▶ EXERCISE DESCRIPTION
Without including any images, repeat the data exactly.

========================

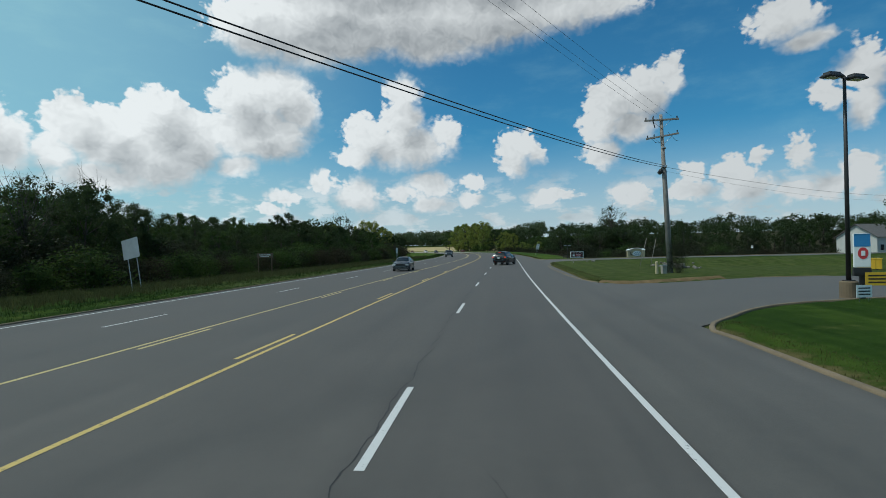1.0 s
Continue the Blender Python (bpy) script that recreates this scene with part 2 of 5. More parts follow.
def leaf_material(name, dark, light, through=0.42):
    m, n, b = material(name)
    geo = n.add("ShaderNodeNewGeometry")
    rnd = geo.outputs["Random Per Island"]
    patch = n.noise(geo.outputs["Position"], 0.5, 2.0).outputs["Fac"]
    f = n.math("ADD", n.math("MULTIPLY", rnd, 0.42), n.math("MULTIPLY", patch, 0.58))
    col = n.ramp(f, [(0.2, dark), (0.8, light)])
    tree = n.add("ShaderNodeObjectInfo").outputs["Random"]
    col = n.mix(n.math("MULTIPLY", tree, 0.35), col, tuple(0.55 * c for c in dark))
    n.put(b.inputs["Base Color"], col)
    b.inputs["Roughness"].default_value = 0.6
    b.inputs["Specular IOR Level"].default_value = 0.1
    tr = n.add("ShaderNodeBsdfTranslucent")
    n.put(tr.inputs[0], n.mix(0.5, col, tuple(min(1, 1.3 * c) for c in light)))
    mixs = n.add("ShaderNodeMixShader")
    mixs.inputs[0].default_value = through
    m.node_tree.links.new(b.outputs[0], mixs.inputs[1])
    m.node_tree.links.new(tr.outputs[0], mixs.inputs[2])
    m.node_tree.links.new(mixs.outputs[0], m.node_tree.nodes["Material Output"].inputs[0])
    return m


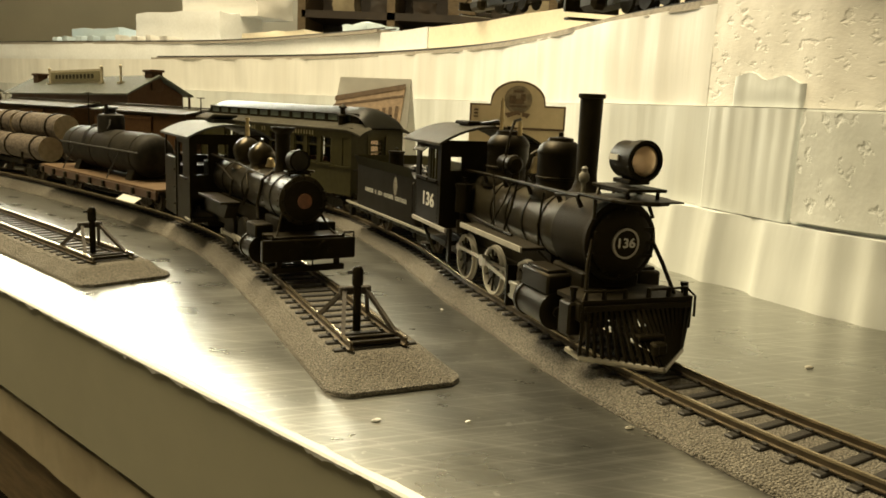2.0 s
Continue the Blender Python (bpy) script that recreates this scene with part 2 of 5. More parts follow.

========================

▶ OUTPUT OF THE EXERCISE
1.0 s
Continue the Blender Python (bpy) script that recreates this scene with part 2 of 5. More parts follow.
def leaf_material(name, dark, light, through=0.42):
    m, n, b = material(name)
    geo = n.add("ShaderNodeNewGeometry")
    rnd = geo.outputs["Random Per Island"]
    patch = n.noise(geo.outputs["Position"], 0.5, 2.0).outputs["Fac"]
    f = n.math("ADD", n.math("MULTIPLY", rnd, 0.42), n.math("MULTIPLY", patch, 0.58))
    col = n.ramp(f, [(0.2, dark), (0.8, light)])
    tree = n.add("ShaderNodeObjectInfo").outputs["Random"]
    col = n.mix(n.math("MULTIPLY", tree, 0.35), col, tuple(0.55 * c for c in dark))
    n.put(b.inputs["Base Color"], col)
    b.inputs["Roughness"].default_value = 0.6
    b.inputs["Specular IOR Level"].default_value = 0.1
    tr = n.add("ShaderNodeBsdfTranslucent")
    n.put(tr.inputs[0], n.mix(0.5, col, tuple(min(1, 1.3 * c) for c in light)))
    mixs = n.add("ShaderNodeMixShader")
    mixs.inputs[0].default_value = through
    m.node_tree.links.new(b.outputs[0], mixs.inputs[1])
    m.node_tree.links.new(tr.outputs[0], mixs.inputs[2])
    m.node_tree.links.new(mixs.outputs[0], m.node_tree.nodes["Material Output"].inputs[0])
    return m


2.0 s
Continue the Blender Python (bpy) script that recreates this scene with part 2 of 5. More parts follow.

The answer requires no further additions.